Letter: Vaccine funding one among many financial crises - Businesslive
Your editorial raised pertinent questions about the government’s misdirected decision to underwrite a foundering airline when billions are needed for vaccines (“Will vaccines funding be any different given our leaders’ atrocious budget choices?” January 22).
But finish the thought. Why did the government make this choice in the first place? Why, in the face of a decade-long economic underperformance, has it clung to policies that predictably deepened its malaise?
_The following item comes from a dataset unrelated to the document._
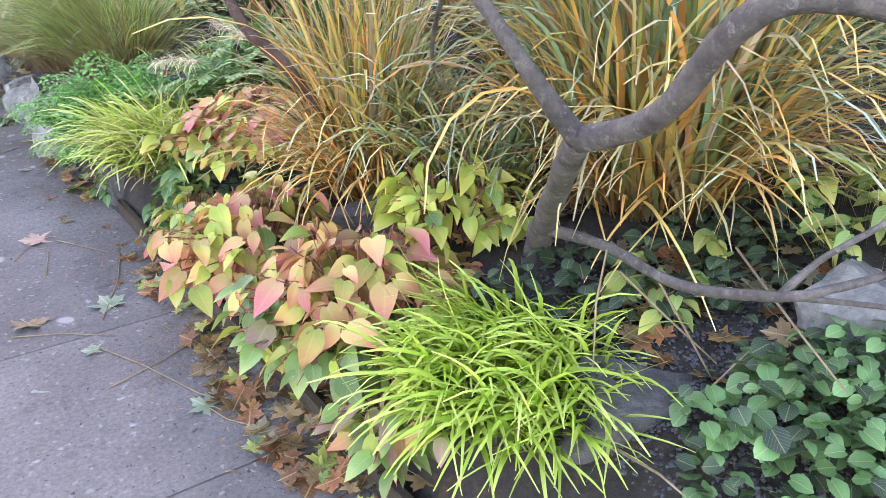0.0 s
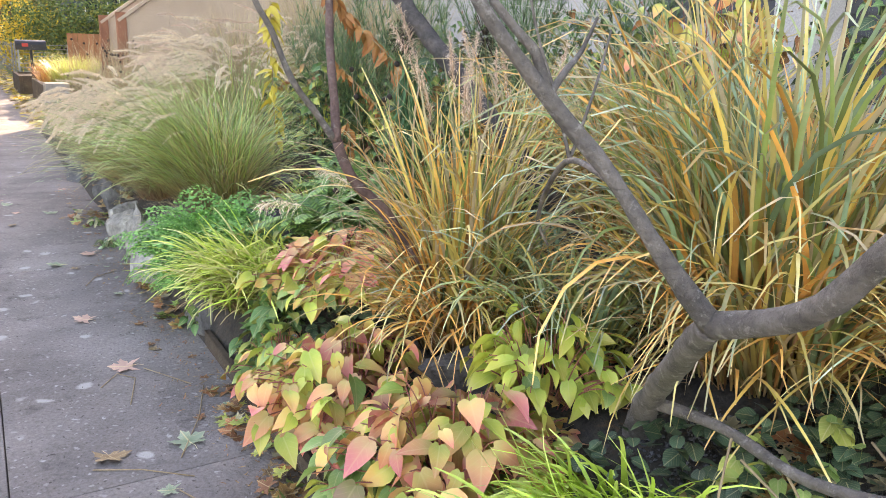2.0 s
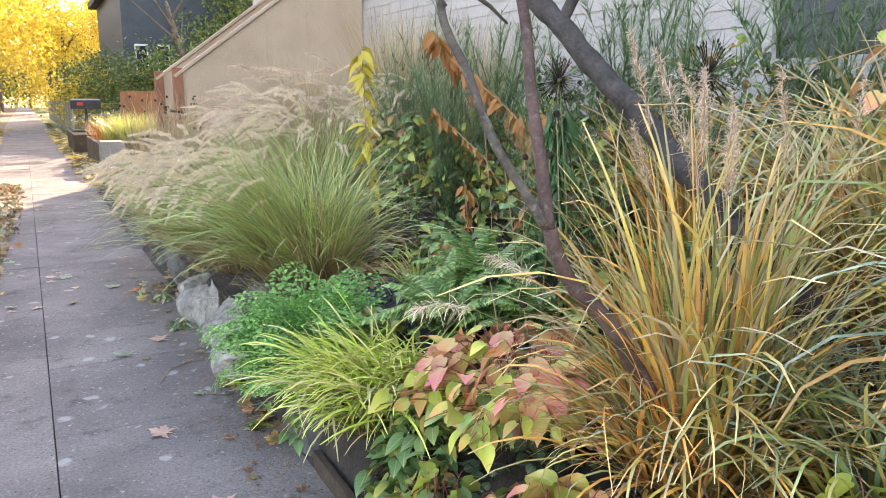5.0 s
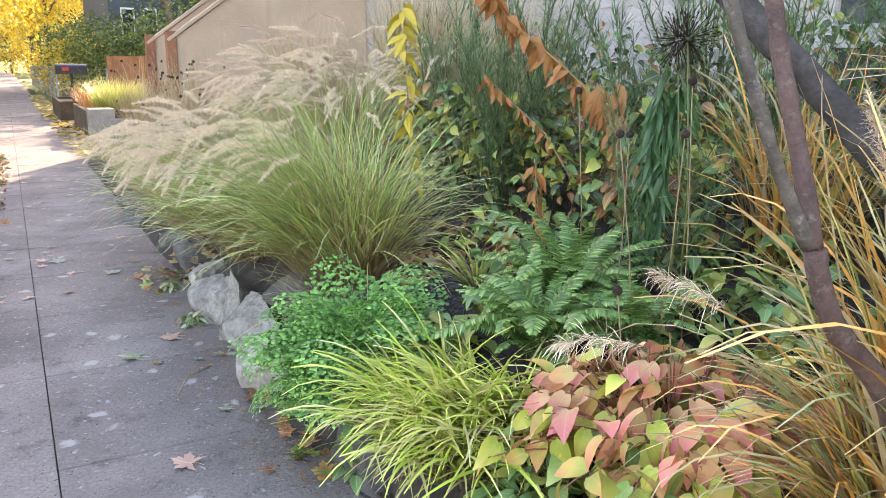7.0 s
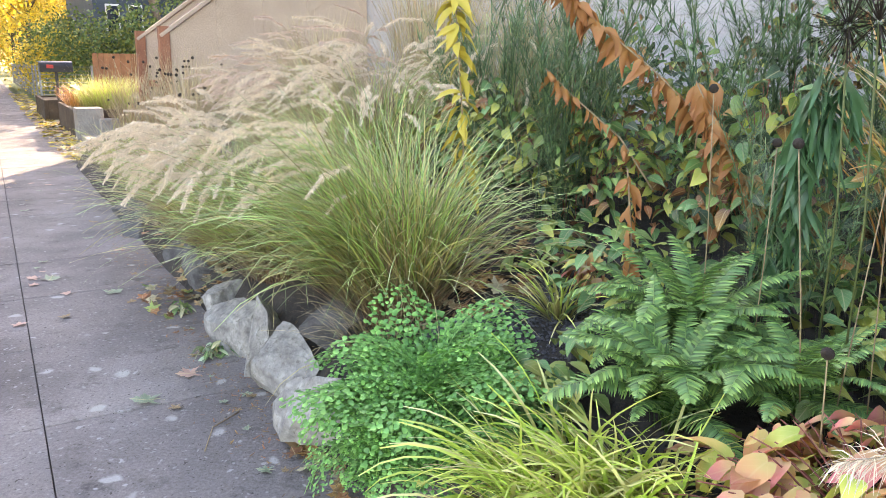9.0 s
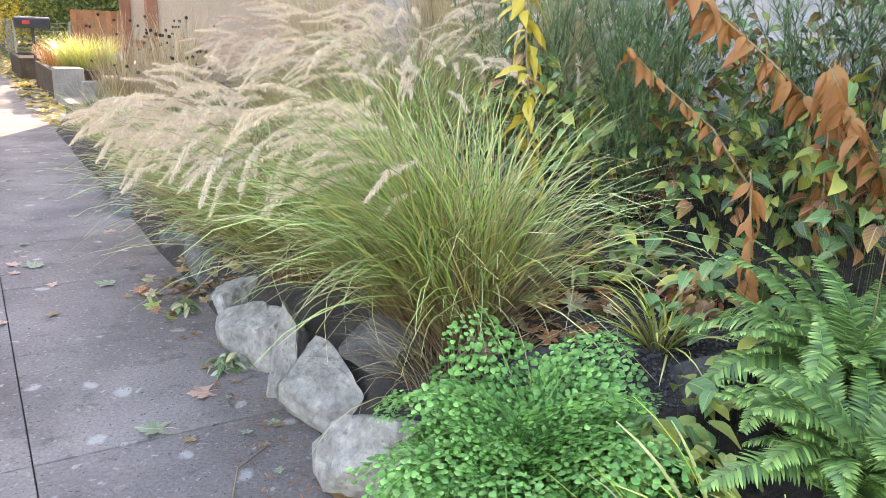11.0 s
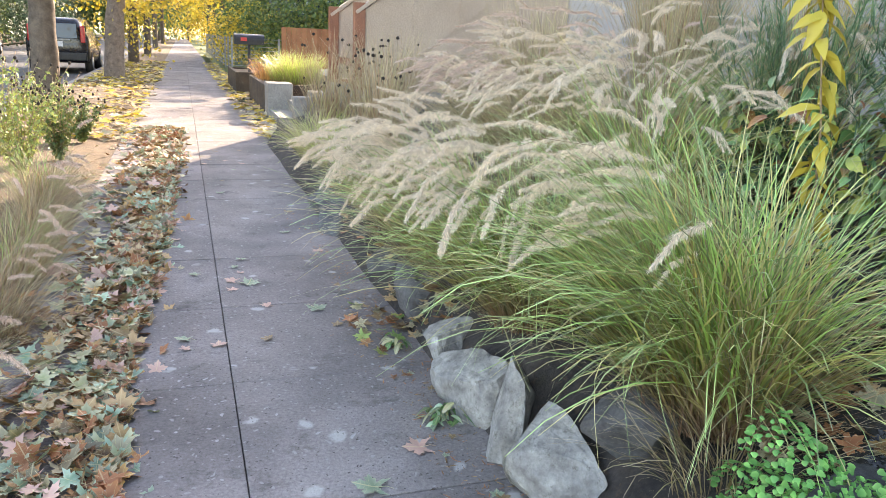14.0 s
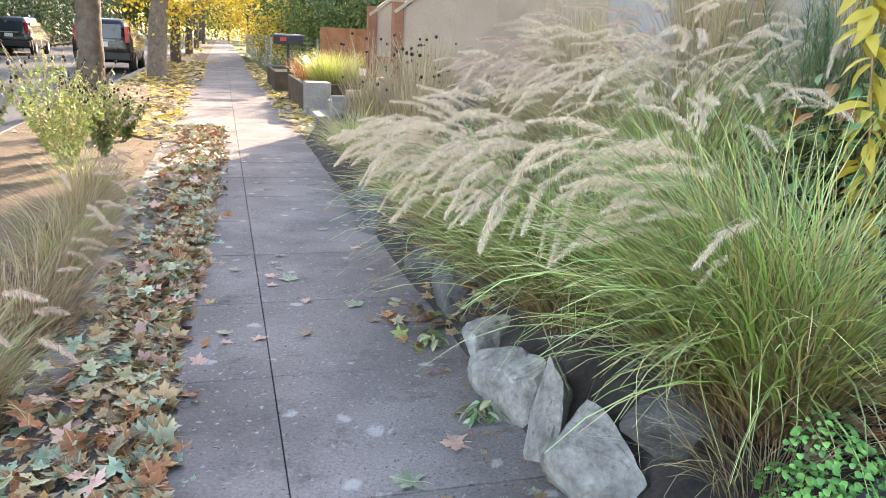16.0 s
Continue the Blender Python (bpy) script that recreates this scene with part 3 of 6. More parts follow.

SA’s economic circumstances are disastrous, and only far-reaching reform offers a hope of rebound. This would mean renouncing the intention to engage in expropriation without compensation, liberalising the labour market, stepping away decisively from the BEE model and so on.
When the pandemic hit there were hopes that this would finally enable a reform agenda. So why does its policy response to the dislocation caused by the pandemic and lockdown look suspiciously like more (perhaps much, much more) of the same?
Sadly, the grip of ideology seems to have been resilient enough to withstand even the ravages of the pandemic and lockdown. This promises the further retardation of SA’s economic prospects and the immiseration of its people.
It follows that the consequences of the current policy trajectory are such that sourcing funds for the vaccine will be only one among many predictable financial crises before us. The financial press cannot ignore this reality, nor the thinking that lies beneath it.